GSMA merekomendasikan negara-negara yang sejauh ini merilis spektrum 5G terbatas untuk menyelidiki potensi untuk menetapkan lebih banyak di pita 850MHZ, 900MHz, 1800MHz dan 2100MHz, dengan mencatat bahwa mungkin ada kebutuhan untuk refarming ekstensif untuk menghindari interferensi.
Sebelumnya, International Telecommunication Union (ITU), dalam gelaran World Radiocommunication Conference (WRC) 2019, merekomendasi tiga spektrum untuk layanan 5G, yakni 26 GHz (24,5-27,5GHz), 40 GHz (37-43,5 GHz) dan 66 GHz.
5G adalah teknologi jaringan nirkabel terbaru untuk perangkat robotic, smart cities, IoT, smartphone, jam tangan pintar, mobil, dan entah apa lagi, tetapi belum tersedia di setiap wilayah di seluruh dunia.
Beberapa perkiraan memperkirakan bahwa pada 2025, kita akan mencapai 3,6 miliar koneksi 5G, jumlah yang diperkirakan akan tumbuh menjadi 4,4 miliar pada 2027.
Sampai akhir 2021 kemarin, total sudah ada 200 jaringan 5G komersial yang tersedia di seluruh dunia. Angka ini berasal dari total 89 negara di dunia yang sudah mengimplementasikan 5G.

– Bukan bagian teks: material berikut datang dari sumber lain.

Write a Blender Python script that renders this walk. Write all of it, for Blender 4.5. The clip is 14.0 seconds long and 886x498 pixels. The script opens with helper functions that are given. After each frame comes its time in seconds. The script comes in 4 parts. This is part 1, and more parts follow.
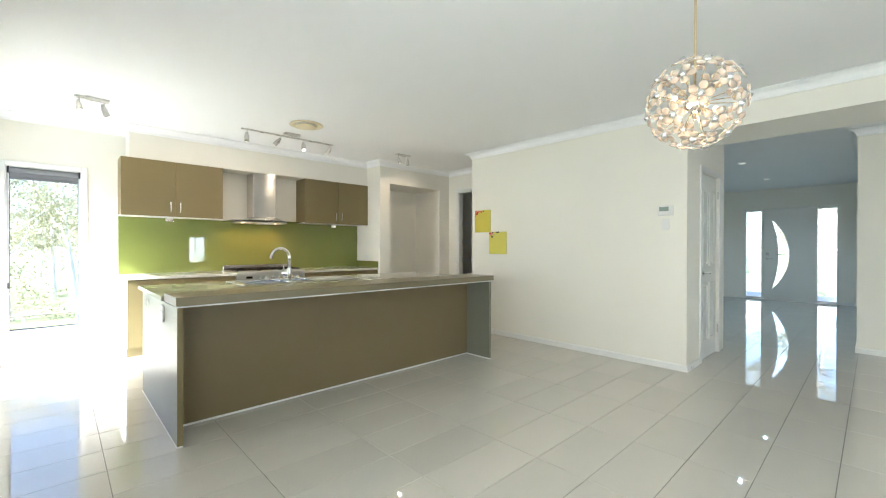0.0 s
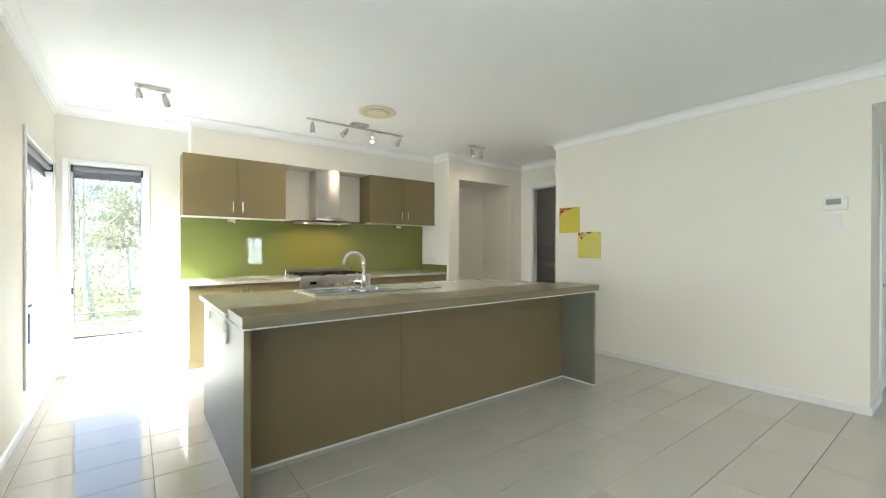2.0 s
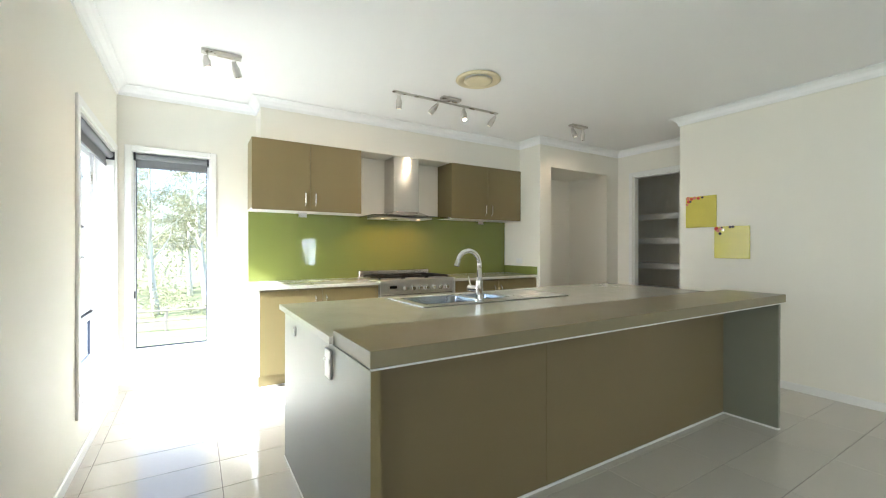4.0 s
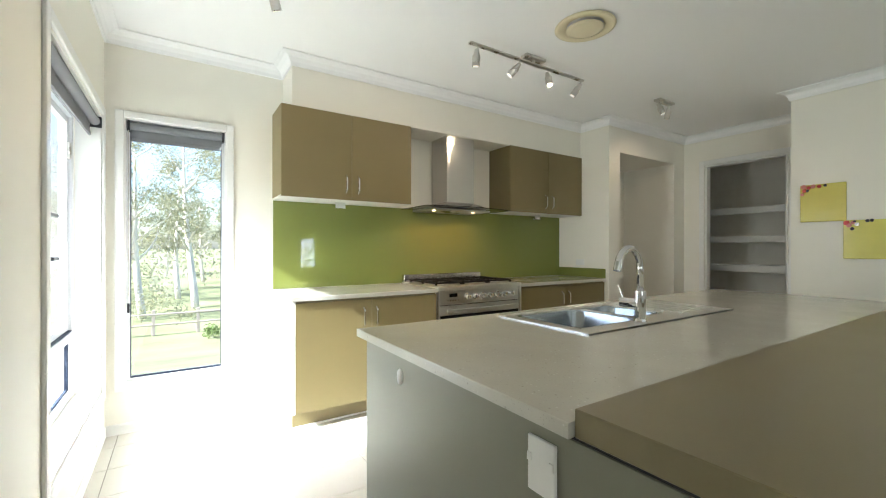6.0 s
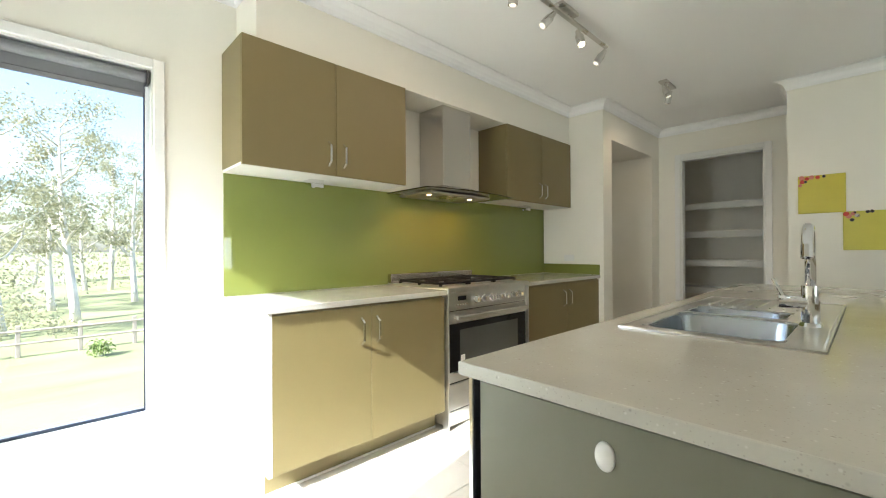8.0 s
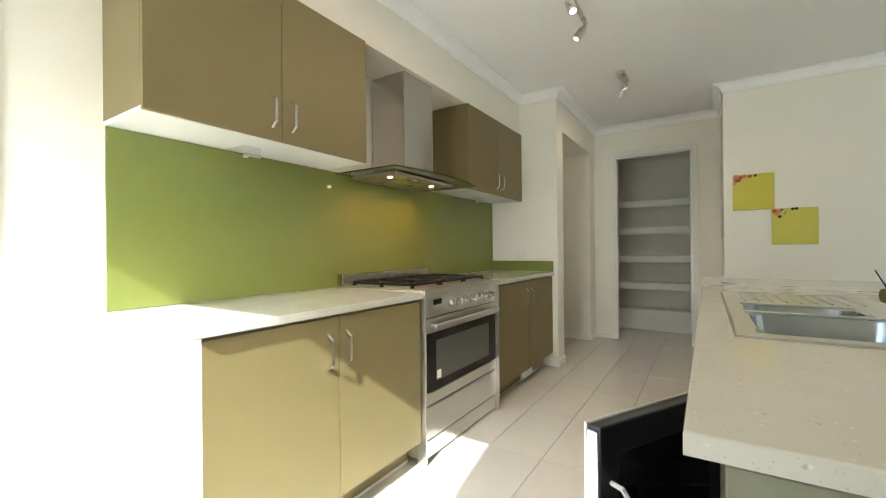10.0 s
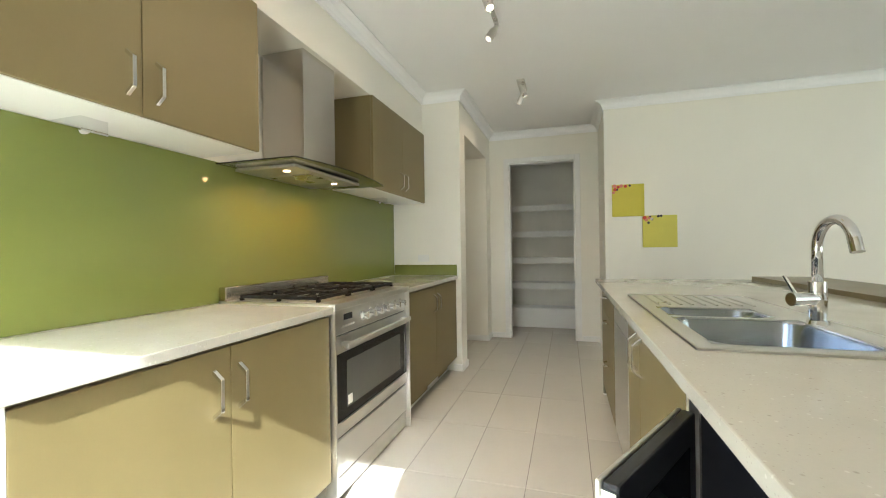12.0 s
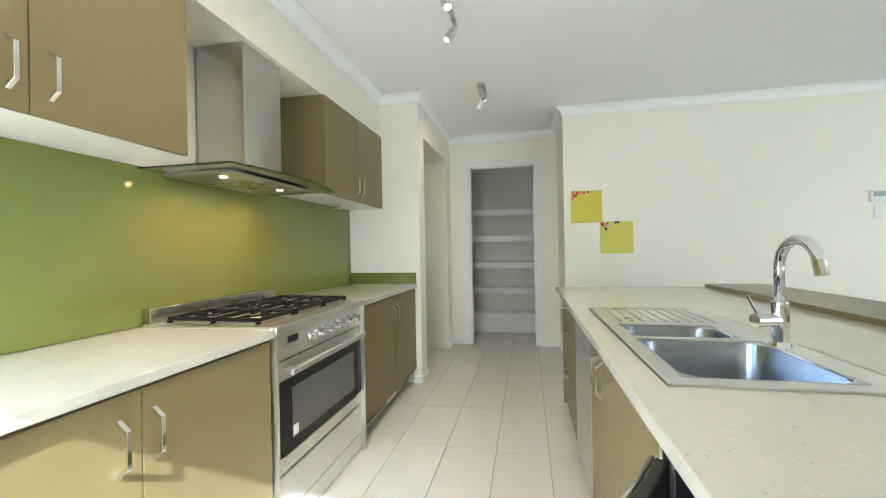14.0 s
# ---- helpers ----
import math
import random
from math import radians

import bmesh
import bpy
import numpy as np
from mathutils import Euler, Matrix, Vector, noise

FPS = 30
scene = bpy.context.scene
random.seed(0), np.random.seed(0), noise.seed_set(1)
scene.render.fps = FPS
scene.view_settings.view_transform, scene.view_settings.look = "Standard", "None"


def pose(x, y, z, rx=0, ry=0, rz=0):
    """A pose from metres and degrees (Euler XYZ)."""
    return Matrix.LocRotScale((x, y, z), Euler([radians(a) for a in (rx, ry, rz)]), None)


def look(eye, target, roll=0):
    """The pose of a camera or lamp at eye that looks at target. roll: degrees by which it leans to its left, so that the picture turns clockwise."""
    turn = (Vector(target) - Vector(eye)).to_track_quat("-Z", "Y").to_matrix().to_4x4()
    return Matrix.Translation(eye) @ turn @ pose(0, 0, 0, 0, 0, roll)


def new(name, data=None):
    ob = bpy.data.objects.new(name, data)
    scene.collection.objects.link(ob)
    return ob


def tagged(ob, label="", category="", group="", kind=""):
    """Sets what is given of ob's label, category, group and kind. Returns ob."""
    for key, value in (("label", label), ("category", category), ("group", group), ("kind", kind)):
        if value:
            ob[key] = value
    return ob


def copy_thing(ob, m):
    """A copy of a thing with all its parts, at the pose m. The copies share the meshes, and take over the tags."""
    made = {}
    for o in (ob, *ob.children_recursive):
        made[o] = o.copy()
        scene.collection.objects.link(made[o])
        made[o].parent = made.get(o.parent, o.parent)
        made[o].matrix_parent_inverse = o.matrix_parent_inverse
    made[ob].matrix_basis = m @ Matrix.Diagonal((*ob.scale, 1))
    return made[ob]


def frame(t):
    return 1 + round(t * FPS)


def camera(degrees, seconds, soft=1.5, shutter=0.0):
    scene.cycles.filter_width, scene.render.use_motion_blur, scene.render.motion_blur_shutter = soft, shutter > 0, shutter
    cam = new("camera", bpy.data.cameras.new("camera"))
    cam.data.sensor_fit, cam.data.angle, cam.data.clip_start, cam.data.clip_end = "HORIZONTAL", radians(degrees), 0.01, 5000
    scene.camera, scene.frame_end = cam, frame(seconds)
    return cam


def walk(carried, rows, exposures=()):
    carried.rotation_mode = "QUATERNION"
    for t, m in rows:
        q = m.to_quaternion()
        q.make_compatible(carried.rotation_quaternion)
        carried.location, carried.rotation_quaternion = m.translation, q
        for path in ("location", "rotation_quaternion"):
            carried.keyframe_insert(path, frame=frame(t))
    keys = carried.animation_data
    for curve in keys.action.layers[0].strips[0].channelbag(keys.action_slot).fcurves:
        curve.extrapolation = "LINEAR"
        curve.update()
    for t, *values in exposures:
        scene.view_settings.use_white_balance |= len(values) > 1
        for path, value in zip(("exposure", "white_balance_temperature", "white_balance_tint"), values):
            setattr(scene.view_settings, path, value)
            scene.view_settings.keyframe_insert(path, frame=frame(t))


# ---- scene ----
cam = camera(94.6, 14.0, soft=1.1)
EXPOSURE = 2.36
METRES, EYE, TILT, LEAN, TURN = 4.88, 1.263, 0.0, 0.0, -43.4
ROWS = [
    (0.0, 0.0, 0.0, 0.0, 0.0, -0.26, -0.14),
    (0.5, -0.0221, 0.0331, 0.0052, 1.45, -0.22, -0.1),
    (1.0, -0.0457, 0.0687, 0.008, 2.73, -0.26, -0.16),
    (1.5, -0.0678, 0.1022, 0.0081, 4.23, -0.13, -0.13),
    (2.0, -0.0956, 0.1342, 0.0058, 6.19, -0.22, -0.15),
    (2.5, -0.1279, 0.1656, 0.0062, 7.92, -0.06, -0.14),
    (3.0, -0.1631, 0.203, 0.0055, 9.63, -0.16, -0.11),
    (3.5, -0.1948, 0.2387, 0.0021, 10.91, -0.1, -0.16),
    (4.0, -0.2397, 0.275, -0.0002, 11.97, -0.1, -0.09),
    (6.5, -0.4524, 0.4432, -0.0055, 9.1, 0.08, -0.02),
    (7.0, -0.4893, 0.4748, -0.0083, 6.19, 0.1, 0.1),
    (7.5, -0.5198, 0.5041, -0.0133, 3.02, 0.1, 0.15),
    (8.0, -0.5542, 0.5354, -0.0169, -0.44, 0.17, 0.29),
    (10.5, -0.6355, 0.6635, -0.0241, -17.86, 0.05, 0.58),
    (11.0, -0.639, 0.677, -0.0236, -22.4, 0.02, 0.68),
    (11.5, -0.641, 0.6885, -0.0229, -26.34, -0.01, 0.74),
    (12.0, -0.6432, 0.7, -0.018, -29.67, 0.04, 0.81),
    (12.5, -0.6412, 0.7073, -0.0146, -31.87, 0.01, 0.89),
    (13.0, -0.637, 0.7135, -0.0105, -33.5, -0.0, 0.97),
    (13.5, -0.6299, 0.7167, -0.0075, -34.4, -0.06, 1.02),
    (14.0, -0.6241, 0.7198, -0.0052, -34.97, 0.03, 1.04),
]
walk(cam, [(t, pose(0, 0, EYE, TILT, LEAN, TURN) @ pose(METRES * x, METRES * y, METRES * z, 90 + pitch, roll, yaw)) for t, x, y, z, yaw, pitch, roll in ROWS],
     exposures=[(0.0, EXPOSURE + 0.08, 5500, 9), (2.0, EXPOSURE - 0.14, 5500, 8), (4.0, EXPOSURE - 0.22, 5500, 8), (6.5, EXPOSURE - 0.6, 5650, 7), (8.0, EXPOSURE - 0.48, 5750, 7),
                (11.0, EXPOSURE - 0.36, 5850, 6), (12.5, EXPOSURE - 0.12, 5650, 6), (14.0, EXPOSURE + 0.08, 5350, 6)])


# ---- light ----
SUN_WAY = Vector((1.0, 0.18, -0.722)).normalized()      # the way the sunlight travels
world = bpy.data.worlds.new("sky")
scene.world = world
world.use_nodes = True
sky = world.node_tree.nodes.new("ShaderNodeTexSky")
sky.sky_type, sky.sun_disc = "NISHITA", False
sky.sun_elevation, sky.sun_rotation = math.asin(-SUN_WAY.z), math.atan2(-SUN_WAY.x, -SUN_WAY.y)
sky.dust_density, sky.ozone_density = 2.0, 1.0
world.node_tree.links.new(sky.outputs[0], world.node_tree.nodes["Background"].inputs[0])
world.node_tree.nodes["Background"].inputs[1].default_value = 0.15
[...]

Hal ini terungkap dalam laporan dari Global Suppliers Association (GSA). Dalam laporan tersebut juga terungkap ada lebih dari 99 operator yang setidaknya sedang berencana menggunakan teknologi SA (Standalone) 5G.
Dilansir dari Techradar, Rabu (12/1/ 2022), GSA menemukan ada sekitar 78 negara di dunia yang setidaknya memiliki satu jaringan 5G yang sesuai standard. Selain itu, GSA juga memprediksi empat dari lima operator 5G telah berhasil meluncurkan layanan broadband 5G Fixed Wireless Access (FWA).
Baca Juga: Kejar Indonesia, India Bersiap Lelang Spektrum 5G, Targetkan Waktu Peluncuran Maret 2023
Di Indonesia sendiri, tiga operator telah meluncurkan 5G pada 2021, masing-masing Telkomsel, Indosat Ooredoo, dan XL Axiata. Namun sejauh ini layanan 5G ketiga operator itu masih sangat terbatas.
Investasi yang terbilang mahal, terbatasnya alokasi frekwensi dan masih sedikitnya use case yang dikembangkan, membuat layanan 5G di Indonesia seolah jalan di tempat.